The smart new complex is, as far as one can gauge from the road, a high-tech fortress. It is a marked departure from the old building on Abdullah Haroon Road, opposite the posh Sind Club and wide gardens of Frere Hall. When the first consulate was built times were different. I remember Kay Anske, I think, the consul-general for Karachi, or Karen Waltz-Davis, another embassy official, once tell me that when they built the first consulate they chose a spot close to the US CG’s residence which is located on the further side of the Frere Hall gardens on Millionaire’s Row – a breathtaking avenue of colonial architecture now hermetically sealed off from the rest of the city for security purposes. The idea was that the consul general would be able to walk across the gardens to go to work.

How times have changed.
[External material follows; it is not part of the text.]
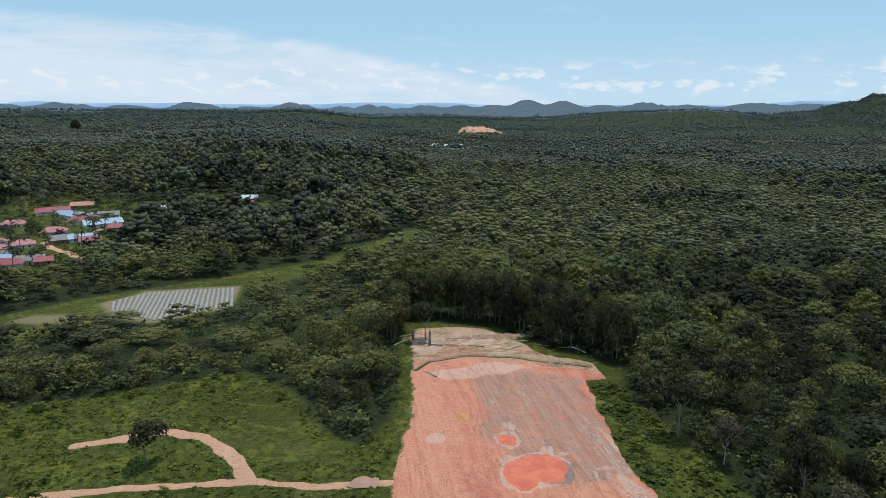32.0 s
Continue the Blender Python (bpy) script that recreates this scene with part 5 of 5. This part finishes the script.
# ---- truck ----
def make_truck(x, y, turn):
    root = tagged(new("dump_truck"), "dusty yellow six-wheel construction truck parked on the dirt road", "truck")
    root.matrix_world = pose(x, y, 0.1, 0, 0, turn)
    chassis = box(bmesh.new(), -0.45, 0.45, -3.7, 3.6, 0.75, 1.05, 0.04)
    part("chassis", chassis, BLACK, root)
    bm = bmesh.new()
    box(bm, -1.22, 1.22, -3.9, 1.5, 1.15, 2.45, 0.05)
    body = part("body", bm, RUST, root, "brown steel tipper body")
    for s in (-1, 1):
        for k in range(7):
            yy = -3.6 + k * 0.8
            part("side_rib", box(bmesh.new(), *sorted((s * 1.22, s * 1.31)), yy, yy + 0.12, 1.2, 2.4, 0.02), RUST, body)
    bm = bmesh.new()
    box(bm, -1.05, 1.05, -3.6, 1.3, 2.45, 3.05, 0.12)
    tank = part("tank", bm, YELLOW, root, "flat-topped dusty yellow tank")
    part("hatch", box(bmesh.new(), -0.3, 0.3, -3.0, -2.4, 3.05, 3.11, 0.02), BLACK, tank, "dark square hatch")
    part("hatch", box(bmesh.new(), 0.0, 0.8, -0.6, -0.2, 3.05, 3.10, 0.02), RUST, tank, "brown walkway plate")
    part("pipe", tube(bmesh.new(), (-0.6, 0.5, 3.1), (0.6, 0.9, 3.1), 0.06, 0.06), RUST, tank)
    part("tailgate", box(bmesh.new(), -1.25, 1.25, -4.0, -3.9, 1.1, 2.5, 0.03), RUST, root)
    bm = bmesh.new()
    box(bm, -1.2, 1.2, 1.75, 3.75, 1.05, 2.75, 0.14)
    cab = part("cab", bm, YELLOW, root, "dusty yellow cab")
    part("windscreen", box(bmesh.new(), -1.05, 1.05, 3.74, 3.78, 1.85, 2.55, 0.02), GLASS, cab, "dark glass")
    part("rear_window", box(bmesh.new(), -0.6, 0.6, 1.72, 1.76, 1.95, 2.45, 0.02), GLASS, cab, "dark glass")
    for s in (-1, 1):
        part("side_window", box(bmesh.new(), *sorted((s * 1.19, s * 1.22)), 2.4, 3.4, 1.9, 2.5, 0.01), GLASS, cab, "dark glass")
        part("mirror", box(bmesh.new(), *sorted((s * 1.3, s * 1.5)), 3.6, 3.7, 1.9, 2.4, 0.02), BLACK, cab)
        part("headlight", box(bmesh.new(), *sorted((s * 0.7, s * 1.05)), 3.74, 3.8, 1.1, 1.3, 0.02), CLOTH, cab)
        part("tail_light", box(bmesh.new(), *sorted((s * 0.8, s * 1.1)), -4.05, -3.98, 0.85, 1.0, 0.02), RUST, root)
    part("headboard", box(bmesh.new(), -1.22, 1.22, 1.5, 2.9, 2.8, 2.9, 0.03), YELLOW, root, "yellow canopy over the cab")
    part("bumper", box(bmesh.new(), -1.2, 1.2, 3.72, 3.9, 0.55, 0.95, 0.05), YELLOW, root)
    for yy in (2.75, -1.7, -3.0):
        for s in (-1, 1):
            w = part("wheel", tube(bmesh.new(), (s * 0.72, yy, 0.52), (s * 1.18, yy, 0.52), 0.52, 0.52, 20), BLACK, root, "dusty black tyre")
            part("rim", tube(bmesh.new(), (s * 1.1, yy, 0.52), (s * 1.2, yy, 0.52), 0.27, 0.24, 14), YELLOW, w)
            if yy < 0 or True:
                part("mudguard", box(bmesh.new(), *sorted((s * 0.7, s * 1.2)), yy - 0.6, yy + 0.6, 1.06, 1.11, 0.01), BLACK, root)
    return root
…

You won’t see a single white person in Karachi these days, unless they are the Russians out shopping in the early hours of Sunday morning at Paradise Store for their groceries.

As I wrote this, the big news of the day was that there was an audio message from Hakeemullah Mehsud, the longhaired tribesman who took up the battle in Waziristan after Baitullah Mehsud. It was thought that he was killed in a drone strike. We weren’t that surprised when the news broke in the newsroom where I work.

“Oh my God!” exclaimed Sara, a colleague. “He looks like Orlando Bloom!” And indeed, as we all crowded around her computer, the similarity was uncanny. I had always found it hard to believe these men were the enemies of the State. When Baitullah Mehsud gave a presser, he smiled and laughed and seemed like any old bloke you go could down to the local bar to have a beer with. Even Hakeemullah, in most of the photographs we have access to, seemed like a pot-smoking hippie with his stringy tresses and goofy smile.